BENJAMIN HILLE, der Mann
mit den tiefblauen Hans-Albers-Augen, bleibt im Süden Deutschlands -
wechselt 2003 ans Theater Heilbronn. Was wusste er von der Stadt am
Neckar? "Bis auf den Theaterskandal um Corpus Christi und den
Theaterfürsten Klaus Wagner hatte ich noch nicht viel von Heilbronn
gehört. Umso mehr gilt es für mich zu entdecken - zum Beispiel auch die
wunderschöne sanfte Hügellandschaft.“
AUFREGEND ist für
Hille und Kollegen die erste Spielzeit unter der neuen Intendanz von
Dr. Martin Roeder-Zerndt. Die Frage, "Wie übernimmt man ein Erbe, bei
dem der Vorgänger 23 Jahre ganz patriarchalisch Theater geprägt hat",
muss beantwortet werden. Bei den ersten Stücken, wie zum Beispiel
"Hysterikon", spürt das neue Ensemble auch Wut beim Publikum. "Wir
hatten das Gefühl, einige Leute werfen uns vor, ihr wollt uns doch nur
provozieren. Dabei haben wir an den Stücken nur ausprobiert, was uns am
Theater interessiert, was uns Spaß macht. Wir mussten natürlich auch
herausfinden, was speziell die Heilbronner wollen - mussten unser
Publikum erst mal richtig kennenlernen." Mit Goethes "Iphigenie", mit
Ibsens "Volksfeind" , "My Fair Lady" und auch Schillers "Räubern" - "mit
diesen Inszenierungen haben wir offenbar den Nerv getroffen".
DAS
KINO liebt Benjamin Hille - und er liest gern. Der 186-Zentimeter-Mann
treibt Sport (Yoga, Fußball, Schwimmen) - aber kommt kaum dazu: "Hier in
Heilbronn muss ich noch mehr spielen als in Kaiserslautern." Wenn er
Zeit dazu hat, dann isst er leidenschaftlich gern. "Gut Kochen, das ist
für mich schon die halbe Miete", erzählt der hagere Jungmime
schmunzelnd. Texte lernt er laut sprechend, beim Herumlaufen in seiner
Wohnung hoch über Heilbronn (mit Blick zum Wartberg) oder am Neckarufer.

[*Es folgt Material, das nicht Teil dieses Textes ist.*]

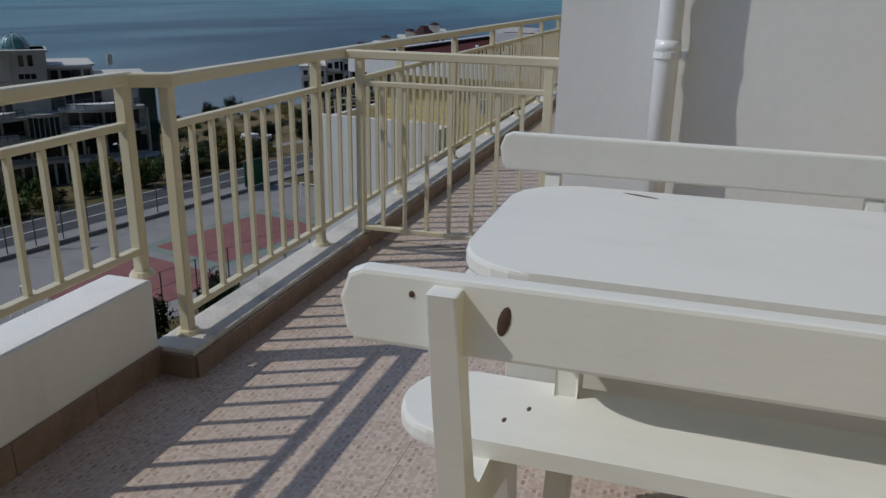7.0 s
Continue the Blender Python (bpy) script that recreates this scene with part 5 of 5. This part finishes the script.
def plant():
    rng = random.Random(21)

    def along(lx, ly):
        p = ROAD @ Vector((lx, ly, 0))
        return p.x, p.y
    for k in range(62):      # band on the seaward side, in front of the red row
        x, y = along(rng.uniform(-45, 14), rng.uniform(6.5, 21))
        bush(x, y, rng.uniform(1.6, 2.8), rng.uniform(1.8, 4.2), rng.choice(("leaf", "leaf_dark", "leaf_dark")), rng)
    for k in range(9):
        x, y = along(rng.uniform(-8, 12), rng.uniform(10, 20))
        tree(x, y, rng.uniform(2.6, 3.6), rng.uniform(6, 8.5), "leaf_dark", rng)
    for lx, ly, r, hh in ((-19, 9, 3.4, 5.0), (-14, 8, 2.6, 4.0), (-5, 9, 2.5, 3.4)):
        tree(*along(lx, ly), r, hh, "leaf", rng)
    for k in range(105):      # below the domed hotel and on to the boat
        x, y = along(rng.uniform(30, 92), rng.uniform(6.5, 17))
        bush(x, y, rng.uniform(1.3, 2.6), rng.uniform(1.4, 3.2), rng.choice(("leaf", "leaf_dry", "leaf_dark", "leaf")), rng)
    for k in range(70):      # dry slope down to the shore
        x, y = along(rng.uniform(85, 190), rng.uniform(16, 92))
        if 92 < x < 106 and 52 < y < 66:
            continue
        bush(x, y, rng.uniform(1.4, 3.2), rng.uniform(0.9, 2.4), rng.choice(("leaf", "leaf_dry", "leaf_dry", "leaf_dark")), rng)
    for x, y, r, hh in ((158, 106, 2.6, 5.0), (151, 111, 2.4, 4.2), (164, 104, 2.8, 5.4), (146, 113, 2.2, 3.6), (118, 53, 4.0, 4.6), (123, 51, 4.5, 5.0), (114, 55, 3.0, 3.6), (127, 48, 4, 4.6),
                       (98, 49.5, 2.4, 4.0), (84, 39, 3.0, 4.0), (89, 36, 3.2, 4.6), (104, 60, 2.2, 3.2)):
        tree(x, y, r, hh, "leaf_dark", rng)
    for k in range(16):      # hedge between the parking rows
        x, y = along(rng.uniform(-25, 2), -9.2 + rng.uniform(-0.6, 0.6))
        bush(x, y, rng.uniform(0.7, 1.3), rng.uniform(0.9, 1.8), rng.choice(("leaf", "leaf_dark")), rng)
    for x, y, r, hh in ((22, 14.0, 1.8, 5.0), (26, 17.5, 1.6, 4.0), (33, 22.0, 1.8, 5), (21, 21.0, 1.6, 4.2), (17, 11.0, 2.0, 5.5), (29, 14, 1.6, 4.5), (37, 25, 1.4, 4)):
        tree(x, y, r, hh, "leaf_dark", rng)
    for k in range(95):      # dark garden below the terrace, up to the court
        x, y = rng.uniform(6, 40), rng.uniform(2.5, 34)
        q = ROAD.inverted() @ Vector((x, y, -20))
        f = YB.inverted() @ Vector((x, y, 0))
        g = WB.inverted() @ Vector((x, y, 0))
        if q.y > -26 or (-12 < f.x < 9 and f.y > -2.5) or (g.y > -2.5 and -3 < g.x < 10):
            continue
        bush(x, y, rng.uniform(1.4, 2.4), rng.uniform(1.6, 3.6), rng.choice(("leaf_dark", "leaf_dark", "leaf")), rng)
    for x, y in ((-16.5, 47), (-14, 46)):
        bush(x, y, 2.2, 3.4, "leaf", rng)
    # the wooded slope beyond the terrace end
    vs, fs = [], []
    for _ in range(60000):
        x, y = rng.uniform(95, 330), rng.uniform(-70, 12)
        if y > 11 - 0.02 * (x - 95):
            continue
        p = Vector((x, y, height(x, y) + rng.uniform(0, 1) ** 0.6 * (3.5 + 3.5 * noise.noise((x * 0.09, y * 0.09, 2)))))
        u = Vector((rng.gauss(0, 1), rng.gauss(0, 1), rng.gauss(0, 1))).normalized() * rng.uniform(0.35, 0.75)
        v = u.cross(Vector((rng.gauss(0, 1), rng.gauss(0, 1), rng.gauss(0, 1)))).normalized() * rng.uniform(0.3, 0.6)
        k = len(vs)
        vs += [p - u - v * 0.4, p + u * 0.3 - v, p + u + v * 0.3, p - u * 0.2 + v]
        fs.append((k, k + 1, k + 2, k + 3))
    me = bpy.data.meshes.new("woodland")
    me.from_pydata([tuple(v) for v in vs], [], fs)
    me.materials.append(M["leaf_dark"])
    tagged(new("woodland", me), "dark wooded slope beyond the terrace", "woodland", kind="stuff")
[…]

Momentan probt er im Musical "Wild Party", eine Revue ein
ausschweifendes Fest auf einem New Yorker Wolkenkratzer. Bei den
"Nacht(s)chatten-Parties" gibt er mit viel Freude an Tanzmusik den DJ.
Außerdem leitet er zusammen mit seinem Kollegen Peter Hausmann den
Jugendclub des Theaters. Momentan arbeiten sie mit den Jugendlichen an
Texten von Daniil Charms, einem russischen Dadaisten.
DIE
"KANAILLE FRANZ" in Schillers "Räuber", landläufig der Fiese, nach
Benjamin Hilles Auffassung der "Zu-Kurz-Gekommene" der beiden Brüder
Moor, ist momentan die Lieblingsrolle des 28-jährigen: "Sie fordert mich
heraus - und macht mir Freude; irrende, verzweifelte, suchende,
kämpfende Menschen zu spielen reizt mich - die lieben Jungs sind mir oft
zu langweilig."
Infokasten:
Benjamin Hille, geboren am 15. Oktober 1976 in Bremen.
Ausbildung: Abitur, 1996 bis 2000 an der Hochschule für Musik und Theater Hannover, Studiengang Schauspiel.
Engagements:
2000 Kultursommer in Gengenbach, Gast am Staatsschauspiel Hannover;
2000 bis 2003 Pfalztheater Kaiserslautern; seit 2003 Stadttheater
Heilbronn.
Vorbild: Für die Bühne nennt Benjamin Hille den
schweizer Schauspieler Jean Pierre Cornu, der nach dem Besuch des
Max-Reinhardt-Seminars in Wien Mitte der siebziger Jahre unter Intendant
Walter Bison im Gewerkschaftshaus seine ersten Rollen spielte. Danach
war er in Tübingen, Bremen und Wien engagiert. Heute ist Cornu
Ensemblemitglied am Züricher Schauspielhaus.